Protecting Maine’s future

0

One proposal would buy 326 acres along the Androscoggin River, within sight of eagle habitat, from a landowner with development plans. Another would give a Lisbon man capital to try farming full-time and keep his property development-free for good.

Both plans got money this week from Land for Maine’s Future. The program spent all $10 million approved in a bond vote last November.

Six local projects snagged $3.1 million in all.

The parcel along the Androscoggin, called Turner Cove, is among the “focus areas” drawn up by the Androscoggin Land Trust, President Jonathan LaBonte said Friday.

It has lots of shorefront, eagle nests nearby and abuts the large Androscoggin Riverlands state park – land the ALT was formed to protect back in 1991.

Turner Cove would become part of the riverlands park, which offers ATV access, biking, equestrian trails and a boat launch.

LMF gave $230,000, plus an additional $100,000 water access grant, toward the $600,000 price tag.

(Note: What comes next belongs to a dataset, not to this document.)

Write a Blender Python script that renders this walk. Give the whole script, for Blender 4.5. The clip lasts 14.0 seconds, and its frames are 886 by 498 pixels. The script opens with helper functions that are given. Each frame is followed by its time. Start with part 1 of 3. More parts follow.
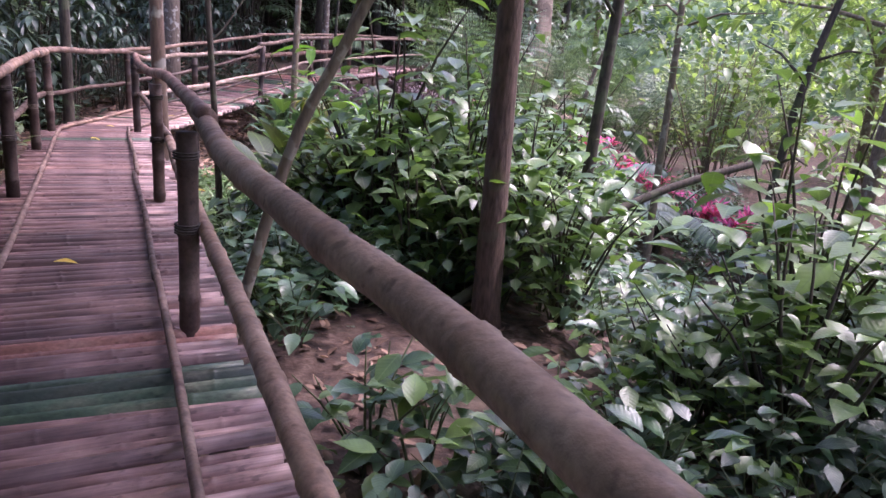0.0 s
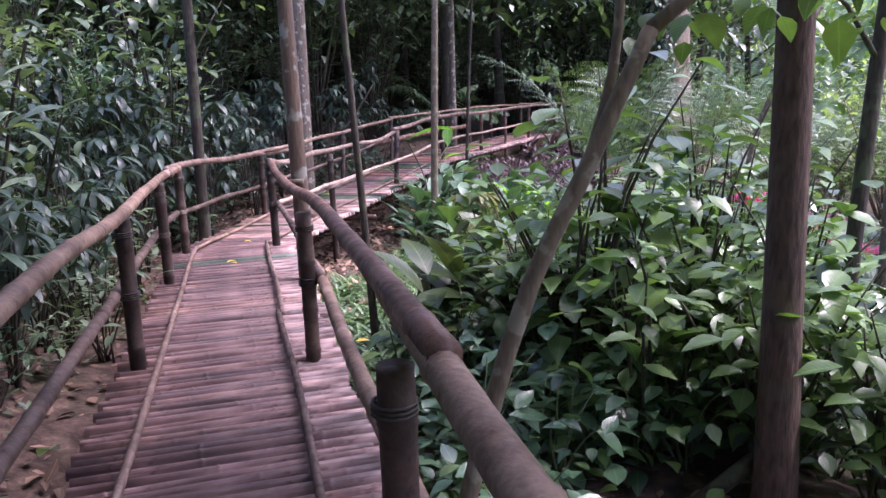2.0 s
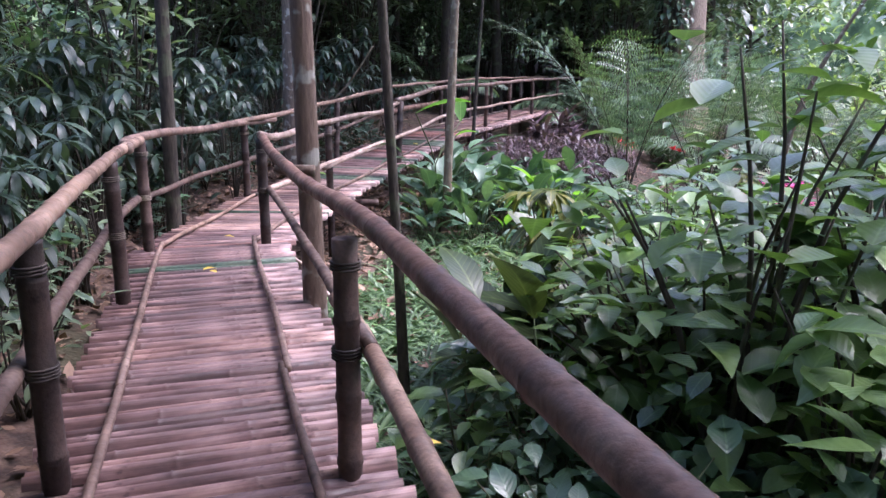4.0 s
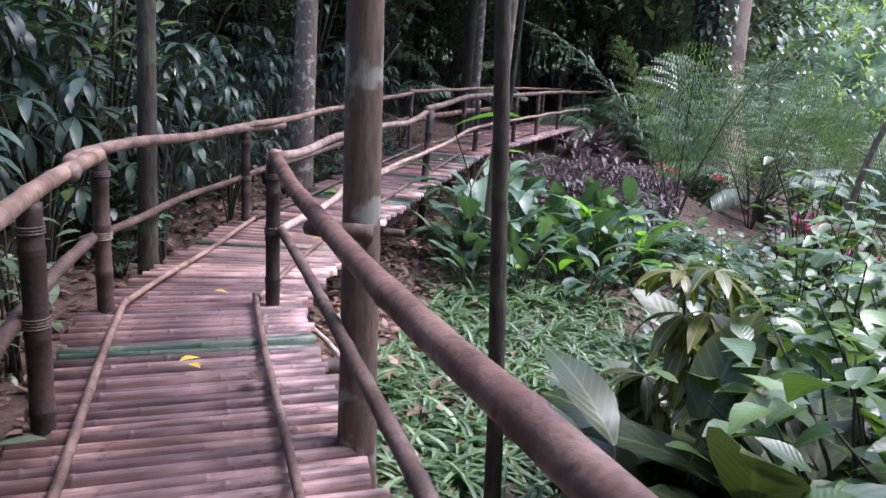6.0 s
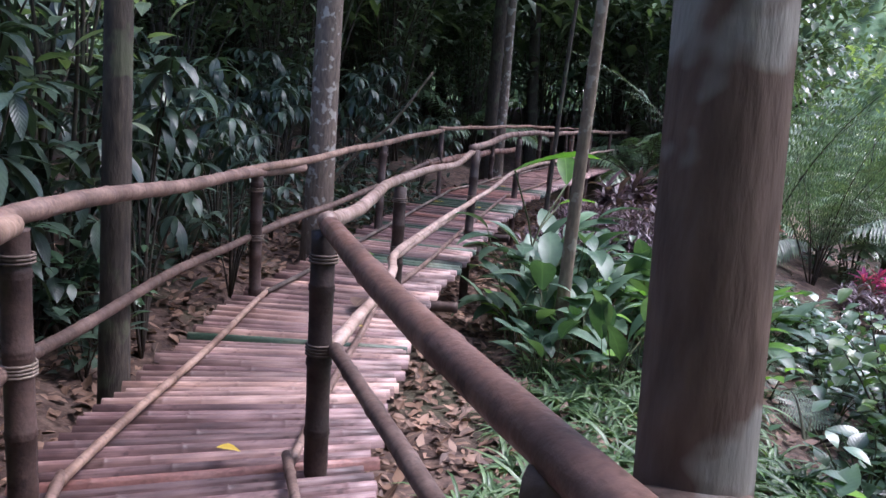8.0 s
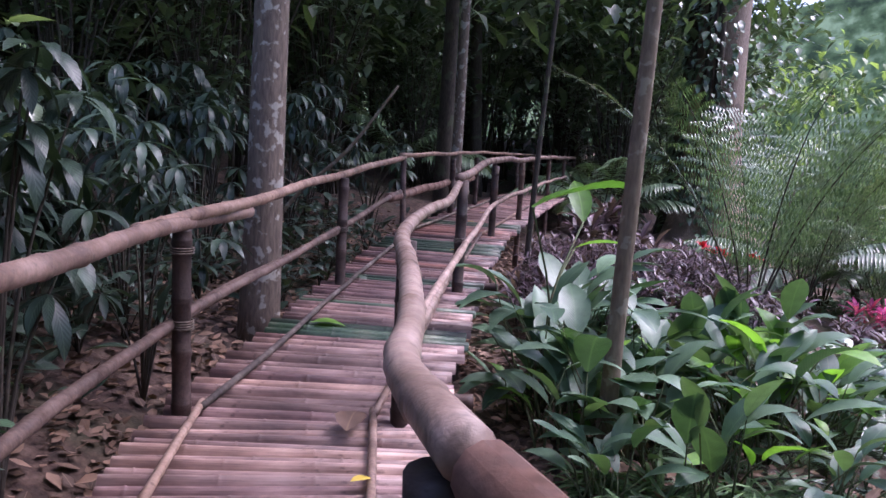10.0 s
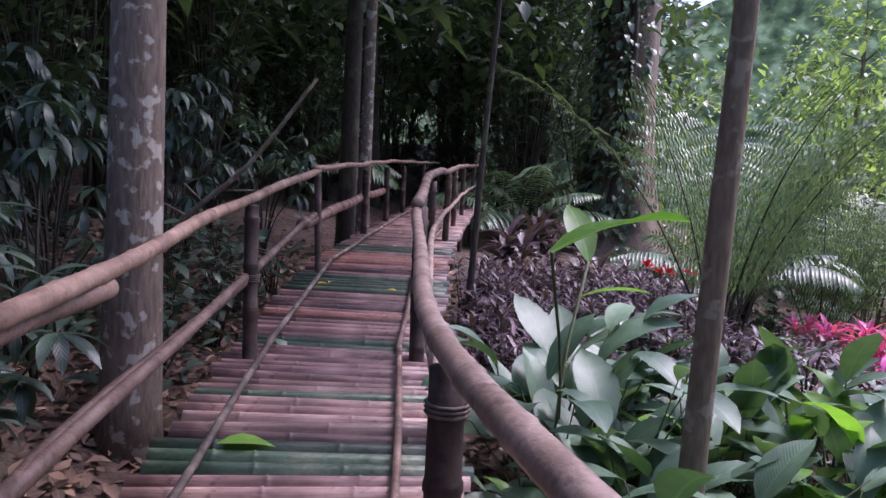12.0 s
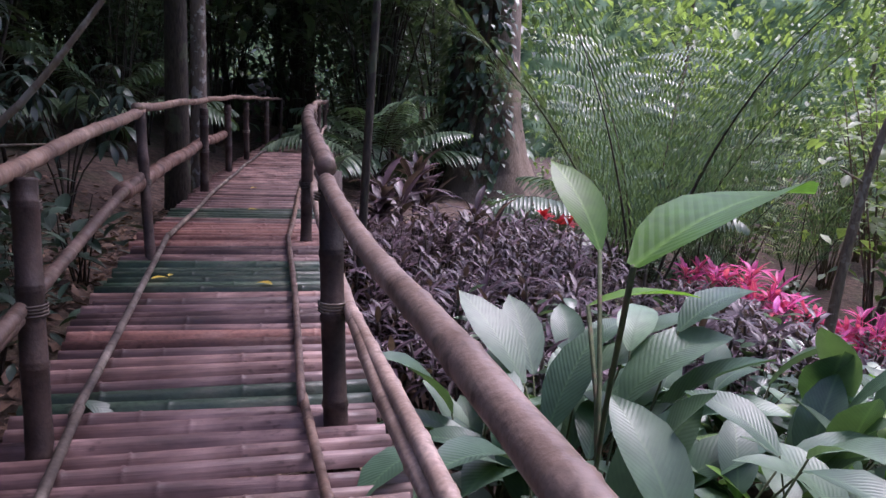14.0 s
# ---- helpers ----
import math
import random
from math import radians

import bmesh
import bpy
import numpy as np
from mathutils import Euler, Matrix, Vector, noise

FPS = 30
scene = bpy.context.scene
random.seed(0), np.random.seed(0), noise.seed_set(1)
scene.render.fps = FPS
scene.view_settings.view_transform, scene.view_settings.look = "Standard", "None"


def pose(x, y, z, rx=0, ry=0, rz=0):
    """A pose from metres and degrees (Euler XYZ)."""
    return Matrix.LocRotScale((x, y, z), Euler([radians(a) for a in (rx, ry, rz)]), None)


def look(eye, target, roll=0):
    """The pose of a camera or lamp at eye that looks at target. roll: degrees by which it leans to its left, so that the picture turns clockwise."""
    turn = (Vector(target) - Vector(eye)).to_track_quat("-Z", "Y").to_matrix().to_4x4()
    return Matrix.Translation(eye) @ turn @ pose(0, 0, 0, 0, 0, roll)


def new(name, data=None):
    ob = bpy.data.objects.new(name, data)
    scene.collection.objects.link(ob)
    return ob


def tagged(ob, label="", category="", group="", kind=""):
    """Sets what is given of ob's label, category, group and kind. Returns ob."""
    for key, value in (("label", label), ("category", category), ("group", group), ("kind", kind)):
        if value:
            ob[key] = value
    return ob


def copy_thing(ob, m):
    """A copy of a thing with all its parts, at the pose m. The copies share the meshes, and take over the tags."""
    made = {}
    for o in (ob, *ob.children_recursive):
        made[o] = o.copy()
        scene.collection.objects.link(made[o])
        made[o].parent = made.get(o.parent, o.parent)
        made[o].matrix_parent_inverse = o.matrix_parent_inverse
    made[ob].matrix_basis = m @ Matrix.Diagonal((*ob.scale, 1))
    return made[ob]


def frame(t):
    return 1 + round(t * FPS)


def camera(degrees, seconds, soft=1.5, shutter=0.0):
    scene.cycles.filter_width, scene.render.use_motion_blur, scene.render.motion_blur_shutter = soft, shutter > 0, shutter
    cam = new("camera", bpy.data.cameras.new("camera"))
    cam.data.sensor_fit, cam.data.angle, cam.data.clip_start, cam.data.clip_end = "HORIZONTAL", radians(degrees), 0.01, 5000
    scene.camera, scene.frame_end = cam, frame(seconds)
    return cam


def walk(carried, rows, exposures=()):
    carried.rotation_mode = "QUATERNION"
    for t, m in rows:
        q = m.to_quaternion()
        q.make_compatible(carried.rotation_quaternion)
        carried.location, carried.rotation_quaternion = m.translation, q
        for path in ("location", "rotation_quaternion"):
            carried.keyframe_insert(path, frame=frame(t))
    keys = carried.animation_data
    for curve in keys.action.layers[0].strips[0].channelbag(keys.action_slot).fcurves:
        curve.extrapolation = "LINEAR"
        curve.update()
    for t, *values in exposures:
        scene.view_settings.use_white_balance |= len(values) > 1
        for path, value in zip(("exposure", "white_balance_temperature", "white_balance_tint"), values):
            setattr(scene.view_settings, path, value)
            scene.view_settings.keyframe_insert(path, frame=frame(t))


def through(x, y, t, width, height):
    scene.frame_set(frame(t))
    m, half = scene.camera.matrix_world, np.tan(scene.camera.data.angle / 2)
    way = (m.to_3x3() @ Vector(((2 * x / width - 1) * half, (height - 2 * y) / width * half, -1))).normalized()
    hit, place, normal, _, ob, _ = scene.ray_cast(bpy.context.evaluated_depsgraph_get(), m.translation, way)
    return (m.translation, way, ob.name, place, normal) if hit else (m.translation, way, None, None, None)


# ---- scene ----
cam = camera(62.0, 14.0)
PATH = [
    (0, (2.139, 0.737, 1.396), (1.768, 2.624, 0.85), 4.5),
    (0.5, (1.959, 1.014, 1.425), (1.42, 2.848, 0.837), 2.7),
    (1, (1.624, 1.351, 1.444), (1.03, 3.18, 0.892), -0.0),
    (1.5, (1.383, 1.745, 1.456), (0.736, 3.559, 0.915), -0.7),
    (2, (1.121, 2.129, 1.52), (0.421, 3.96, 1.126), -1.7),
    (2.5, (0.831, 2.489, 1.477), (0.42, 4.398, 1.044), -0.4),
    (3, (0.545, 2.887, 1.431), (0.125, 4.788, 0.974), 0.8),
    (3.5, (0.241, 3.235, 1.465), (-0.365, 5.083, 0.998), -0.3),
    (6, (-1.195, 5.181, 1.445), (-1.789, 7.036, 0.993), 4.0),
    (6.5, (-1.535, 5.588, 1.39), (-2.271, 7.413, 1.032), 3.9),
    (7, (-1.761, 5.923, 1.354), (-2.365, 7.778, 0.913), 2.1),
    (7.5, (-2.124, 6.322, 1.375), (-2.724, 8.179, 0.937), 2.9),
    (8, (-2.402, 6.777, 1.304), (-2.988, 8.658, 0.96), 4.3),
    (10.5, (-3.709, 8.794, 1.219), (-3.929, 10.767, 0.973), 1.9),
    (11, (-3.935, 9.227, 1.238), (-3.86, 11.188, 0.856), 1.6),
    (11.5, (-4.108, 9.717, 1.246), (-3.975, 11.692, 0.959), 2.1),
    (12, (-4.29, 10.112, 1.27), (-4.367, 12.098, 1.046), 3.1),
    (12.5, (-4.386, 10.578, 1.253), (-4.262, 12.549, 0.932), 3.1),
    (13, (-4.457, 11.055, 1.285), (-4.32, 13.026, 0.977), 0.8),
    (13.5, (-4.595, 11.552, 1.248), (-4.426, 13.527, 0.987), 1.8),
    (14, (-4.733, 11.964, 1.254), (-4.364, 13.894, 0.884), 2.6),
]
walk(cam, [(t, look(eye, target, roll)) for t, eye, target, roll in PATH],
     [(0.0, 2.0, 5850, 42), (3.5, 1.95, 5550, 29), (8.0, 1.45, 5500, 24), (10.5, 1.35, 5550, 36), (14.0, 1.05, 5700, 34)])

# ---- light: overcast sky above a forest clearing ----
world = bpy.data.worlds.new("world")
scene.world = world
world.use_nodes = True
wn = world.node_tree.nodes
sky = wn.new("ShaderNodeTexSky")
sky.sky_type = "NISHITA"
sky.sun_disc = False
sky.sun_elevation = radians(62)
sky.sun_rotation = radians(60)
sky.air_density, sky.dust_density = 1.0, 4.0
wn["Background"].inputs["Strength"].default_value = 0.15
world.node_tree.links.new(sky.outputs[0], wn["Background"].inputs["Color"])
sun = new("sun", bpy.data.lights.new("sun", "SUN"))
sun.data.energy, sun.data.angle, sun.data.color = 1.5, radians(25), (1.0, 0.95, 0.88)
sun.matrix_world = look((12, 8, 24), (0, 1, 0))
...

Supporters have until the end of the year to raise the rest of the money.

“The landowner has different development proposals for the property,” said Wolfe Tone, project manager with the Trust for Public Land.

Another $169,500 was allocated toward a conservation easement on 176 acres of land at Hallelujah Farm in Lisbon.

LaBonte said owner Ripley Swan would like to grow veggie crops and have an equine facility, projects that take start-up funds.

“A lot of the working lands along the river that have the best soil for farming also have the most pressure for development,” LaBonte said.

Androscoggin Land Trust currently protects 2,700 acres in a mix of conservation easements and outright ownership. Five miles of that is shoreland along the river.

Given the competition this week – 31 projects statewide vying for twice as much money as LMF had – LaBonte said he hadn’t been sure of either project’s chances.

Proposals in Rangeley, Lovell and Rumford also got funding. Most of the $3.1 given to the six area projects – $2 million – went toward protecting 3,688 acres in Grafton Notch. The total cost of that project, and how much remained to be raised, was unclear Friday afternoon.